* [What you will do] Gather every line below where "follow" appears.

* [Extracted data]
=====

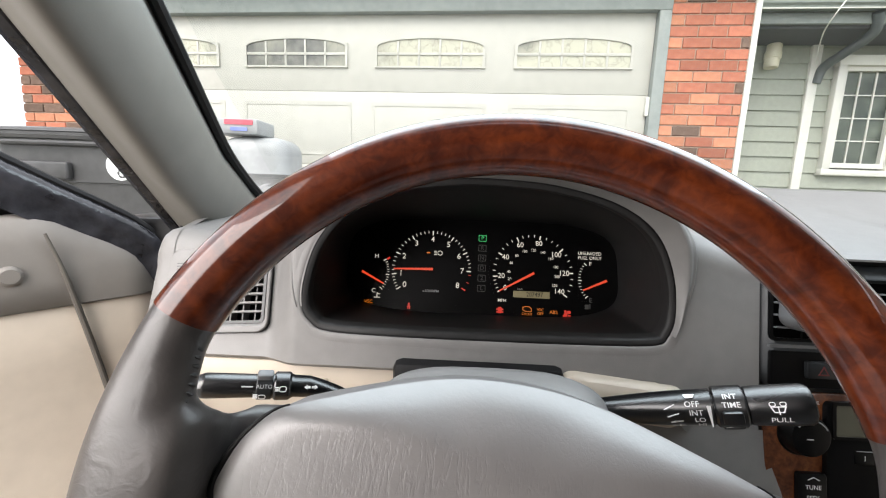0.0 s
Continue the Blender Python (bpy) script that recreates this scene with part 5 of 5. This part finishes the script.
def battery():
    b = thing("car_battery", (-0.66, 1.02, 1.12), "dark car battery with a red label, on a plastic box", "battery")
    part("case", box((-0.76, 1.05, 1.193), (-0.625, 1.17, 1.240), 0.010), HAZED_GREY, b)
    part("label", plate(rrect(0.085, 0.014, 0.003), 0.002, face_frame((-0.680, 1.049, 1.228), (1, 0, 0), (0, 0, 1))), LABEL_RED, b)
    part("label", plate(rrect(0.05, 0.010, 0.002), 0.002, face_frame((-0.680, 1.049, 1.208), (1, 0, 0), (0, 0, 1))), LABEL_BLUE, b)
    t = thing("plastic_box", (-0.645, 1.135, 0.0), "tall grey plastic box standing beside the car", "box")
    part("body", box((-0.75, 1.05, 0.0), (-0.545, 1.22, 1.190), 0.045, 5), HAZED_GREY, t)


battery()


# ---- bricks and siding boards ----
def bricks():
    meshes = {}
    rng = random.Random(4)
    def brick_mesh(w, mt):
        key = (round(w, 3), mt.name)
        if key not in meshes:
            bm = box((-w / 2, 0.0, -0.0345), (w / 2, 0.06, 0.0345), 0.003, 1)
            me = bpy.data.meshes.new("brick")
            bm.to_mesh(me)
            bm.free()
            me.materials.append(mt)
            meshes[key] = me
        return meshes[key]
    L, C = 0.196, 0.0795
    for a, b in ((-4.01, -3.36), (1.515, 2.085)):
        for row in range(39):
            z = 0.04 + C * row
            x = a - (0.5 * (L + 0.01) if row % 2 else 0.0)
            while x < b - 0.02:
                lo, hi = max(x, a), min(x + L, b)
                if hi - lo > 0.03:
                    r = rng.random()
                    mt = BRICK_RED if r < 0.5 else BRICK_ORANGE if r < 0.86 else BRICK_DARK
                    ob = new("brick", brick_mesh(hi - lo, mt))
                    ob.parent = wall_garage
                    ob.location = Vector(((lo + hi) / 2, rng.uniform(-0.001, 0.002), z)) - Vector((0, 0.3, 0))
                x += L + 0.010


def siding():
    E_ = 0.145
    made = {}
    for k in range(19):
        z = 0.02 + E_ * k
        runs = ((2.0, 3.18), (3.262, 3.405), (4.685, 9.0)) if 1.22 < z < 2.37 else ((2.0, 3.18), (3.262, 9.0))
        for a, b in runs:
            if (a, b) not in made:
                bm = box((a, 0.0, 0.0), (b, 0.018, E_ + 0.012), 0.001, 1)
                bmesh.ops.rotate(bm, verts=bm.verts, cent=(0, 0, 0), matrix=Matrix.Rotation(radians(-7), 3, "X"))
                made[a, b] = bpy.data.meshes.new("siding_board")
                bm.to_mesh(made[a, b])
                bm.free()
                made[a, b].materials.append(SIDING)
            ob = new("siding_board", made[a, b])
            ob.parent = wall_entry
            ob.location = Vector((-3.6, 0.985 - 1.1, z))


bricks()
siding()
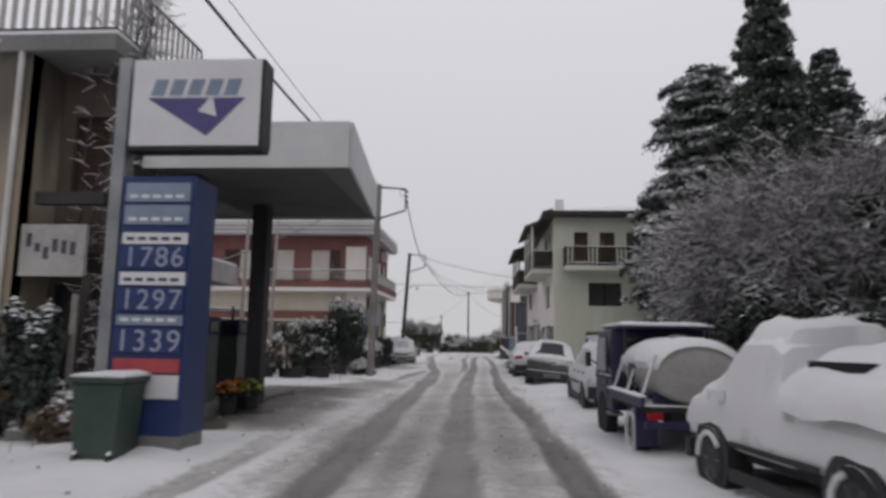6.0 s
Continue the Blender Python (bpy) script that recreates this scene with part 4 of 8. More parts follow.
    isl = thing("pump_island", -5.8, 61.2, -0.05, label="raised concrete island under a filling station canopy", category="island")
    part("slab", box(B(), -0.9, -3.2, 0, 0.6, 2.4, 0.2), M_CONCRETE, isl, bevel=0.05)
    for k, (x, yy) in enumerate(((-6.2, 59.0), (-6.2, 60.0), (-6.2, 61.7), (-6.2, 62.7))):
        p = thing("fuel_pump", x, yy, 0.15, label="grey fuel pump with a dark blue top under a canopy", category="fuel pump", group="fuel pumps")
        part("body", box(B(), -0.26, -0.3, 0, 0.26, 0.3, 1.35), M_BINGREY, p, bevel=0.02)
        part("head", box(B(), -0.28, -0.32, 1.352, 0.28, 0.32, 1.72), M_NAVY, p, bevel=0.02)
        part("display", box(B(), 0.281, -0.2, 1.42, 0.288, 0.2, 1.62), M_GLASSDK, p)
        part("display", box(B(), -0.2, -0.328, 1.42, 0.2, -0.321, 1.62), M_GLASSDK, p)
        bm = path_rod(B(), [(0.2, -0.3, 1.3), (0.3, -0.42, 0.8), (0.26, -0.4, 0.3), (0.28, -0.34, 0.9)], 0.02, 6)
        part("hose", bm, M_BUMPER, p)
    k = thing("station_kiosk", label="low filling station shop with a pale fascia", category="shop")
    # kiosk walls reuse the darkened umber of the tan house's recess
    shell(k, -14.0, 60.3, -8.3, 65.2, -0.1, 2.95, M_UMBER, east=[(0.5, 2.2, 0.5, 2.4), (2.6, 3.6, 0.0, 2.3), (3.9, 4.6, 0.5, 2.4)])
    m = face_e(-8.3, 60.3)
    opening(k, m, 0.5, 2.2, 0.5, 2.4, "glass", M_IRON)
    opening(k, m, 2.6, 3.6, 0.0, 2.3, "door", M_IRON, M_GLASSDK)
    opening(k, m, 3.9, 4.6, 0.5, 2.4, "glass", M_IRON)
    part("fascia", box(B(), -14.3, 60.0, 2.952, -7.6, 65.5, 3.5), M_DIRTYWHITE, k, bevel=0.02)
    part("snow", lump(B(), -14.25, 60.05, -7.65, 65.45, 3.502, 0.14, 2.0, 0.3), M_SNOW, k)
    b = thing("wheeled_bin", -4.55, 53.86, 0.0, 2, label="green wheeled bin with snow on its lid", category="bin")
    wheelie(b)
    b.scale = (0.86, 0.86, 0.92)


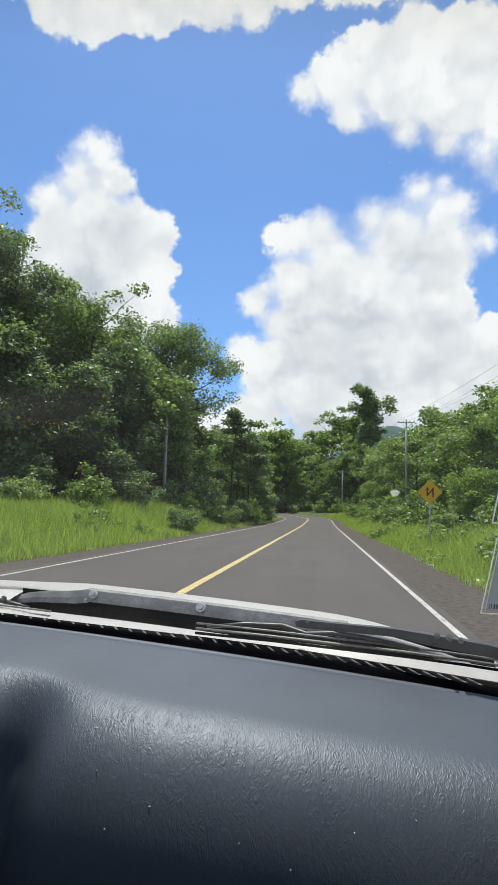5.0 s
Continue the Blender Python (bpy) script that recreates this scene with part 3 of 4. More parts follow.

=====

* [Reply to the exercise]
Continue the Blender Python (bpy) script that recreates this scene with part 4 of 8. More parts follow.
Continue the Blender Python (bpy) script that recreates this scene with part 3 of 4. More parts follow.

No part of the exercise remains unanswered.